Thursday, 17 December 2015
Poster Hall (Moscone South)
Guang Zhai, Arizona State University, Tempe, AZ, United States and Manoochehr Shirzaei, Arizona State University, School of Earth and Space Exploration, Tempe, AZ, United States
Abstract:
The Kilauea volcano, Hawaii Island, is one of the most active volcanoes worldwide. Its complex system, including magma reservoirs and rift zones, provides a unique opportunity to investigate the dynamics of magma transport and supply. The models explaining the system are yet limited to the first order analytical solutions with fixed geometry. To obtain a 4D map of the volume changes at the Kilauea summit magmatic system (KSMS), we implement a novel geometry-free time-dependent inverse modeling scheme, using a distribution of point center of dilatations (PCDs). The model is constrained using high resolution surface deformation data, which are obtained through InSAR time series analysis of well populated SAR data sets acquired at two overlapping tracks of Envisat satellite during 2003 and 2011. Principal Component Analysis (PCA) of the 4D maps of volume change identifies five major active reservoir beneath Kilauea caldera.
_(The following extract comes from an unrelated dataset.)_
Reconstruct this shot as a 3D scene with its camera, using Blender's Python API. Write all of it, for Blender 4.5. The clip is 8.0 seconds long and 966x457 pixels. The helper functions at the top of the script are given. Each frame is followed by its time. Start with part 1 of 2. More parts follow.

The southern caldera reservoir (SCR) gains volume slowly till 2006 before its rapid inflation during 2006 – mid-2007, followed by deflation until the start of re-inflation in mid-2010. Other reservoirs show episodic temporal correlation and anti-correlation with SCR. We found that the top-down relation between reservoirs at the Kilauea summit is not necessarily valid at all time scales. Identifying statistically significant PCDs through Chi-square test, we develop and apply a boundary element modeling scheme to solve for the volume change time series and complex geometry of the summit magmatic system. Availability of such models allows realistic estimates of volume change and associated seismic hazard and enhance the forecast models.